As a loss payee under NECD’s Armored Car Operators’ policy, the plaintiff bank submitted a claim for the missing money. The insurer denied the claim for a number of reasons, including the fact that NECD had lied on its multiple insurance applications. Specifically, NECD responded “No” in response to the question “In the last 6 years have you or any predecessor company suffered a loss or losses, whether covered by insurance or not and if insured whether a claim was paid or not?” Importantly, the person who signed the insurance application for NECD was a member of the conspiracy and was, at the time the applications were submitted, actively stealing money for which NECD was responsible.

The bank brought suit against the insurer. On cross-motions for summary judgment, the Court found that the insurer properly voided the policy and refused to pay the claim. The Court held that “no reasonable jury” could find that there were not material misrepresentations on the insurance applications submitted to the insurer because the evidence was clear that, when the applications were submitted, NECD knew that it had suffered significant losses due to employee theft.

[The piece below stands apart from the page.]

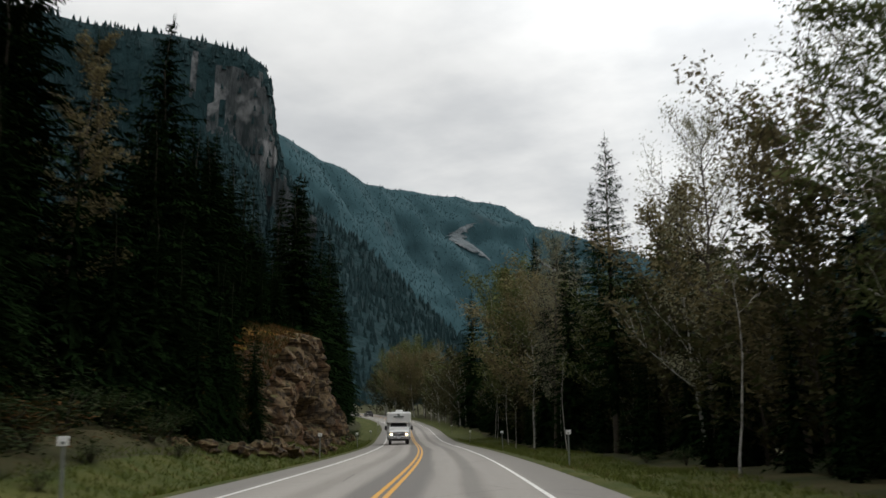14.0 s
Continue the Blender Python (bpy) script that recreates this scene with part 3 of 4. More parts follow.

Two final issues merit brief comment. First, as discussed above, the case was decided on summary judgment. Questions of fraud and/or misrepresentation are frequently fact-intensive, credibility-based determinations that may not be susceptible to resolution on summary judgment. The Court’s decision in this case, however, demonstrates that, at least in some cases, misrepresentations may be so clear-cut that summary judgment is appropriate. Second, the bank argued that it would be “unconscionable” for the Court to not permit it to recover its money given the malfeasance of a trusted third-party. The Court rejected that argument, noting that, as a loss payee, the bank had no greater rights than the insured under the policy, and that all defenses that could be asserted against the insured could be asserted with equal force against the loss payee.